A Midsummer Night’s Remix
There is no reason for theater to be confined to a velvet-draped auditorium, and this year Pensacola Little Theatre proves it with Somebody to Love, an imaginative retelling of Shakespeare’s A Midsummer Night’s Dream set against the backdrop of 1960s rock and roll. The production is the vision of Ashley Simmons, officially the theatre’s Marketing Director, though in practice also a creative powerhouse and a Shakespeare enthusiast since the age of 13. Along with her husband, co-director Nathan Simmons, she leads audiences from one transformed space to the next before ending on the rooftop with cocktails. Together they have created a show that blends the anthems of Jefferson Airplane and Simon and Garfunkel into a timeless tale of Shakespearean mischief.
“When you enter the fairy forest, there will be big mushrooms and fallen logs,” Simmons says. “The production is entirely homegrown, every actor is local to the region. For a town this size, Pensacola is thriving with theater, opera, ballet. It is really special.” With only thirty tickets available per night, Somebody to Love offers an intimate, escapist experience, part play, part party, and an evening the Bard himself would have delighted in.

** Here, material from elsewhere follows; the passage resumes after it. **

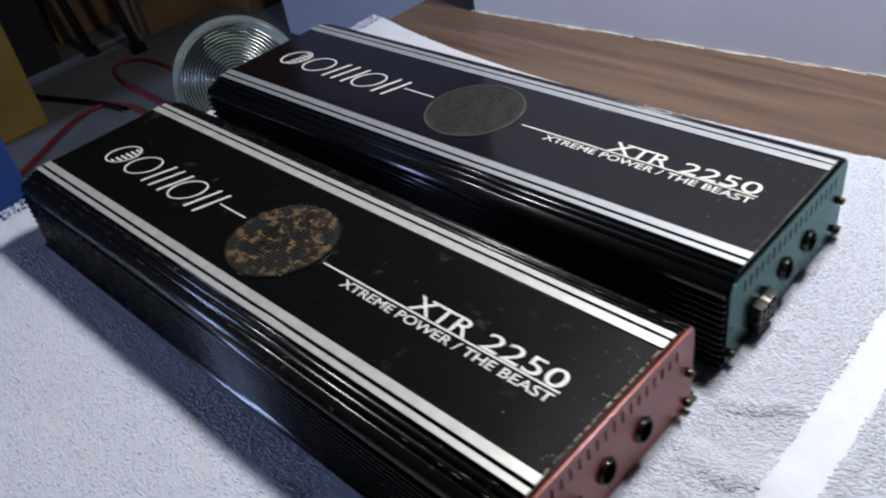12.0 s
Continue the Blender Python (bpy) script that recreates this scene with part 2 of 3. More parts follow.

Gold Rush Dreams Take Center Stage
From a Midsummer Night’s Dream-inspired evening to the American Dream of the California Gold Rush, Foo Foo Festival flows from fantasy to frontier. PenArts Artistic Director Christine Kellogg describes The Luck as “an inspiring new work with moments of levity and sadness, an uplifting ending, and entertaining for all ages.” Written and performed by Nashville’s The Lubben Brothers, the folk-Americana musical transforms the black-box intimacy of The Gordon, located in a historic downtown arts neighborhood, into the frontier of 1850s California. With harmonies rooted in bluegrass and a story of grit, redemption, and community, The Luck runs for six performances and marks the brothers’ first professional stage production.
Audiences can also stay after select shows for a post-show Q&A with the cast or The Lubben Brothers themselves, a rare chance to hear directly from the artists. For Kellogg, the premiere underscores Foo Foo’s role as a launchpad for rising talent, and hints that this may be just the beginning for The Luck.

Foo Around and Find Even More
And all of this is only part of what you are apt to find out. Foo Foo’s 2025 calendar also brings New Orleans’ famed Preservation Hall Brass band, presented by Jazz for Justice, 309 Punk Project’s HalloZine Fest, Pensacola Symphony Orchestra’s centennial of The Four Seasons, Pensacola Opera’s high-fashion Rock the Runway: Amped, and Pensacola State College’s Wandering Without Purpose. Foo around and you may stumble upon bluegrass or couture, jazz or punk. Find out, and you will discover Pensacola at its peak.